An employee can bring a claim alleging the existence of a hostile workplace, which is also known as a harassment claim, when the employee believes that he or she has been subjected to improper and unwelcome comments, actions, and/or behaviors because of the employee’s age, race, religion, national origin or other protected characteristic. But, can one action or comment support a harassment claim? Is something more needed? It depends.
Under federal law, courts have set confusing and conflicting standards for plaintiff employees to satisfy. Specifically, some courts require that the complained of behavior be “severe and pervasive,” while others say it must be “severe OR pervasive.” Others have set similar, but inconsistent, standards leaving litigants without clear guidance.

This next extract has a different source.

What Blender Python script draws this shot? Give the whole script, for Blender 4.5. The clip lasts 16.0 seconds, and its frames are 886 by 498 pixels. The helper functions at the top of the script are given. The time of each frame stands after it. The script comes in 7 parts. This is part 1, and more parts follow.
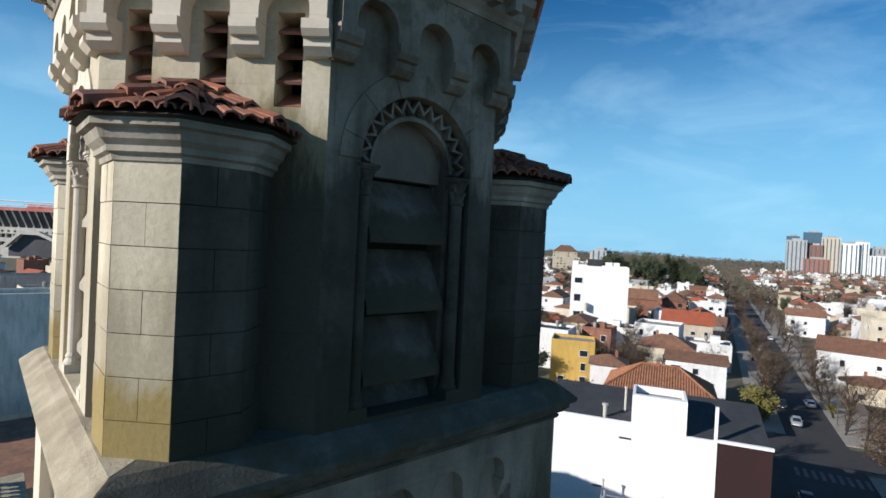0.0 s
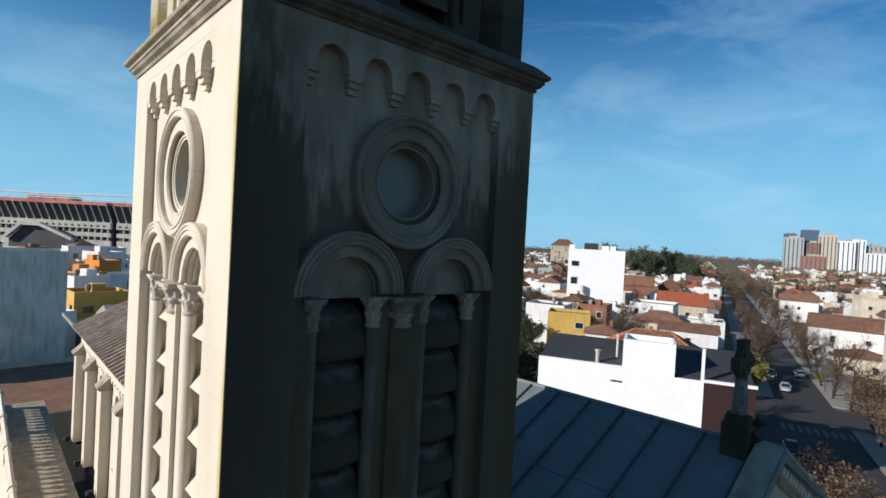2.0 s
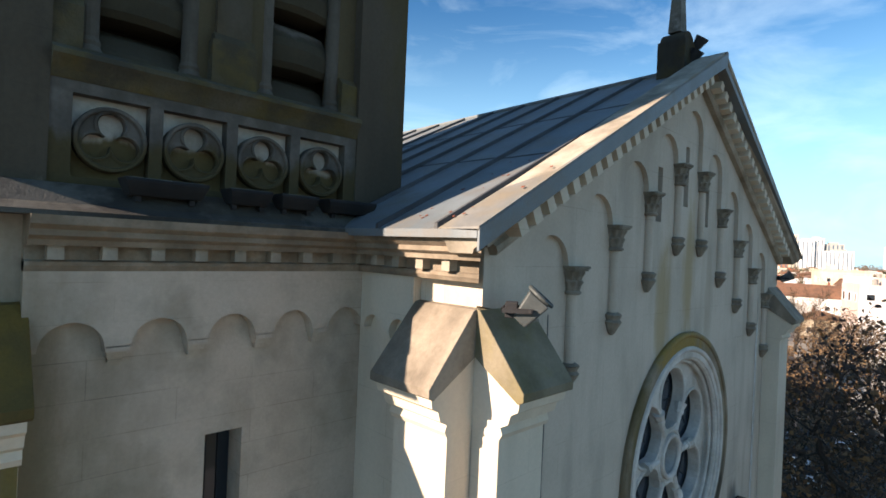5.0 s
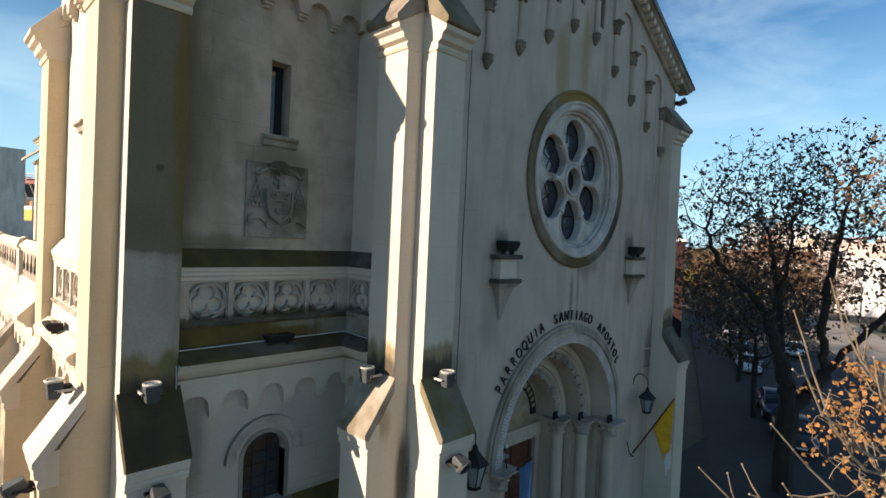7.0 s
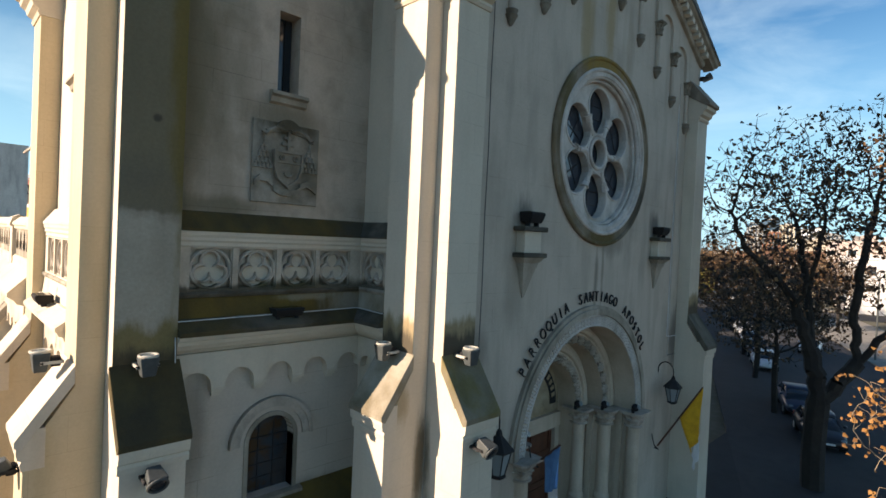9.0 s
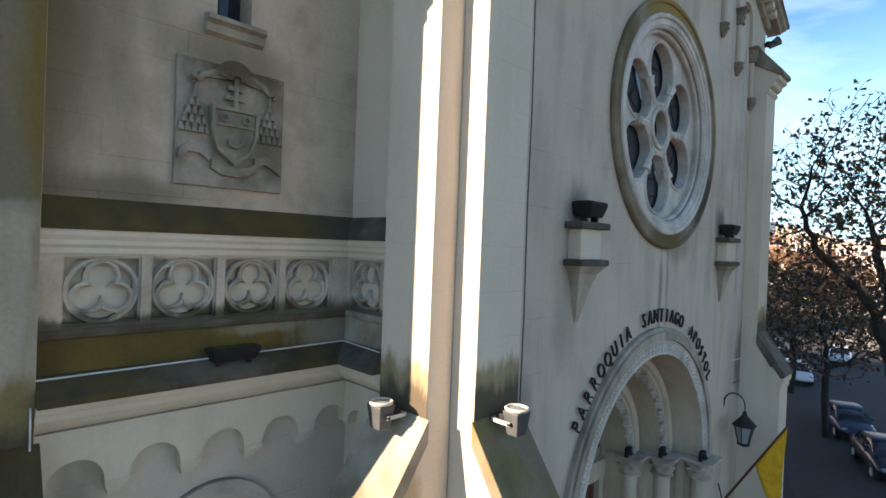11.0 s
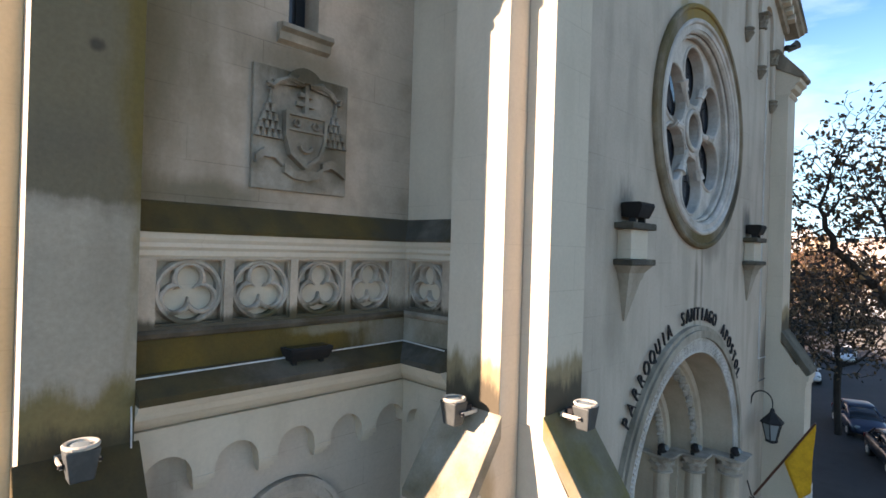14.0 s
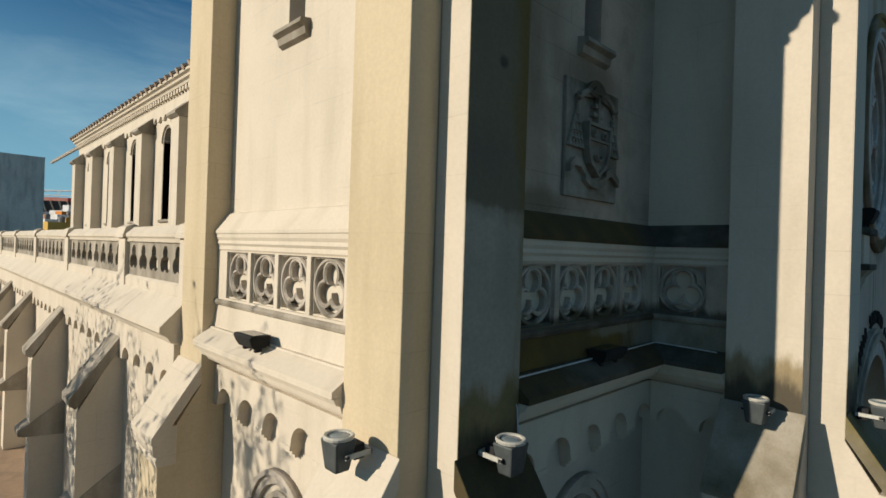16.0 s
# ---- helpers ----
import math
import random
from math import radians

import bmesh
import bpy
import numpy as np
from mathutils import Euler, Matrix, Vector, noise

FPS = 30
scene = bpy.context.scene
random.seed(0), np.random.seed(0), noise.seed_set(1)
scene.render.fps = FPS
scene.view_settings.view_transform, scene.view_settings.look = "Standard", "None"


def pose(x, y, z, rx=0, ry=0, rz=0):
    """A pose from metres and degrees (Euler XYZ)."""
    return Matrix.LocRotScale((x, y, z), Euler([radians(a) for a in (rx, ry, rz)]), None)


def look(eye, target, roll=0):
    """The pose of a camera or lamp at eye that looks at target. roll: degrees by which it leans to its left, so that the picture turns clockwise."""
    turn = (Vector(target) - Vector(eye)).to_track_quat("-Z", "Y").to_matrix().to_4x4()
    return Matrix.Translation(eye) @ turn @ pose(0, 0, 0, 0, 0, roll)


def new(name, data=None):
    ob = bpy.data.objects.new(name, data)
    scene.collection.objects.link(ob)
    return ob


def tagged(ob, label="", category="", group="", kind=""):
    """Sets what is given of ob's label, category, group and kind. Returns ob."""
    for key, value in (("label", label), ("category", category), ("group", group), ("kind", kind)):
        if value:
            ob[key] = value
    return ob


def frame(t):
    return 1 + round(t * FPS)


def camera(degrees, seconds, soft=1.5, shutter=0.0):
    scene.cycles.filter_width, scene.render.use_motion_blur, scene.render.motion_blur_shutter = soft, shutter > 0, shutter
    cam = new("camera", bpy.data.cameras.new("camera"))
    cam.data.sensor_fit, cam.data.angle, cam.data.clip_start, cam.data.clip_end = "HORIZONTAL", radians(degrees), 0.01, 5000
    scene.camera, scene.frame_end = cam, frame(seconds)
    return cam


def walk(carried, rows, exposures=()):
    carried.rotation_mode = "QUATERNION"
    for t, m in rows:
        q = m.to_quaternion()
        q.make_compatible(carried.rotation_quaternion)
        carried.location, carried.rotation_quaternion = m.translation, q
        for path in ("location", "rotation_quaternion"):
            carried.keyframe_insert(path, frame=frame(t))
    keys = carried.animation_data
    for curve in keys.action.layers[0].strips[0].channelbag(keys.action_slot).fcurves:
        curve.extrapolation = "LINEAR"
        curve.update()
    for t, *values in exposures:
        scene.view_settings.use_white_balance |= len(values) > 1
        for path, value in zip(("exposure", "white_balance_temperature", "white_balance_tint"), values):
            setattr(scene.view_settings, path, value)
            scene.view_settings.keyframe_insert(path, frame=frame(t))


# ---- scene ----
cam = camera(80.3, 16.0, soft=1.6)
PATH = [
    (0, (0.995, -0.105, 28.896), (2.319, 1.395, 28.868), 2.9),
    (0.5, (0.767, -0.474, 27.487), (2.092, 1.024, 27.454), 3.1),
    (1, (0.323, -0.988, 26.017), (1.65, 0.508, 25.991), 2.7),
    (1.5, (-0.332, -1.802, 24.656), (0.996, -0.307, 24.627), 2.9),
    (2, (-0.662, -2.179, 23.322), (0.666, -0.684, 23.289), 3.1),
    (2.5, (-0.638, -2.116, 22.238), (0.69, -0.621, 22.201), 3.2),
    (3, (-0.104, -1.709, 20.871), (1.229, -0.218, 20.826), 3.6),
    (3.5, (0.706, -1.539, 19.348), (2.049, -0.058, 19.302), 3.5),
    (4, (1.714, -1.561, 17.587), (3.075, -0.095, 17.587), 2.7),
    (4.5, (2.26, -1.656, 16.201), (3.639, -0.207, 16.205), 2.6),
    (5, (1.814, -2.335, 14.598), (3.214, -0.908, 14.597), 2.4),
    (5.2, (1.393, -2.849, 14.075), (2.798, -1.427, 14.024), 2.7),
    (7.3, (-1.166, -7.078, 7.875), (0.243, -5.659, 7.843), 2.5),
    (7.5, (-1.011, -7.167, 7.827), (0.398, -5.748, 7.799), 2.4),
    (8, (-1.011, -6.98, 7.835), (0.39, -5.553, 7.809), 2.4),
    (8.5, (-1.065, -6.547, 7.631), (0.338, -5.121, 7.605), 2.5),
    (9, (-0.707, -5.849, 7.472), (0.693, -4.421, 7.441), 2.6),
    (9.5, (0.065, -4.811, 7.513), (1.465, -3.383, 7.483), 2.4),
    (10, (0.854, -3.767, 7.423), (2.257, -2.342, 7.406), 2.3),
    (10.2, (1.15, -3.366, 7.374), (2.557, -1.945, 7.363), 2.2),
    (12.3, (1.757, -2.721, 7.538), (3.166, -1.302, 7.516), 2.2),
    (12.5, (1.655, -2.731, 7.506), (3.071, -1.318, 7.503), 2.0),
    (13, (1.473, -2.7, 7.55), (2.892, -1.29, 7.547), 1.9),
    (13.5, (1.249, -2.585, 7.513), (2.67, -1.177, 7.511), 1.9),
    (14, (0.769, -2.322, 7.347), (2.187, -0.911, 7.348), 1.7),
    (14.5, (0.279, -1.881, 7.343), (1.692, -0.465, 7.344), 1.8),
    (15, (-0.455, -1.307, 7.331), (0.953, 0.114, 7.335), 1.7),
    (15.5, (-1.359, -0.537, 7.283), (0.049, 0.883, 7.289), 1.8),
    (16, (-2.41, 0.423, 7.268), (-1.002, 1.844, 7.275), 1.8),
]
EXPOSURES = [(0.0, 0.09, 5850, 15), (1.2, 0.12, 5900, 15), (2.4, -0.1, 5950, 15), (3.2, 0.02, 6050, 15), (4.0, 0.48, 6300, 16), (4.6, 0.95, 7000, 20), (5.0, 1.05, 7350, 25), (7.4, 0.58, 7350, 25), (9.0, 0.7, 7500, 24), (10.0, 1.12, 7800, 27), (12.5, 1.68, 8000, 34), (14.2, 1.54, 8000, 34), (15.0, 0.92, 7800, 29), (15.5, 0.42, 7250, 23), (16.0, -0.38, 6600, 12)]
walk(cam, [(t, look(eye, target, roll)) for t, eye, target, roll in PATH], EXPOSURES)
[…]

In 2017, the Third Circuit Court of Appeals (which covers New Jersey, Pennsylvania, Delaware and the Virgin Islands) provided some clarity by establishing a “severe OR pervasive” standard and determined that, in certain cases, a single racial comment could, indeed, support a harassment claim.
In Castleberry v. STI Group, (3d Cir. 2017), the plaintiffs’ supervisor “used a racially charged slur in front of them and their non-African American co-workers.” The supervisor threatened to fire the employees in the same conversation and their employment was terminated shortly thereafter.
The Court stated that whether a single uttering of the n-word, as was used here, or other derogatory comment, suffices to support harassment is a context-specific inquiry evaluating all the facts of the situation. The Court further noted that for a single comment to support harassment, the plaintiffs needed to show that it was so “extreme to amount to a change in the terms and conditions of employment.” After considering the facts of this case, the Court found that the use here was such an extreme, even though isolated, incident as to potentially create a hostile work environment for these plaintiffs.
The matter came before the court on a Motion to Dismiss, with the employer claiming that because it was only an isolated incident, the facts in the plaintiffs’ complaint could not, as a matter of law, set out a harassment claim. The Third Circuit disagreed and reversed the lower court’s opinion dismissing the cases, allowing the plaintiffs’ claims to move forward.
It behooves managers to avoid such behavior and remain professional at all times in interactions with employees, even if your business is not located in the Third Circuit.
Whether such incidents are brought to management’s attention through an internal employee complaint, or through an employee lawsuit, employers should contact an employment attorney familiar with the law of their company’s location to assist with an appropriate response and subsequent necessary actions.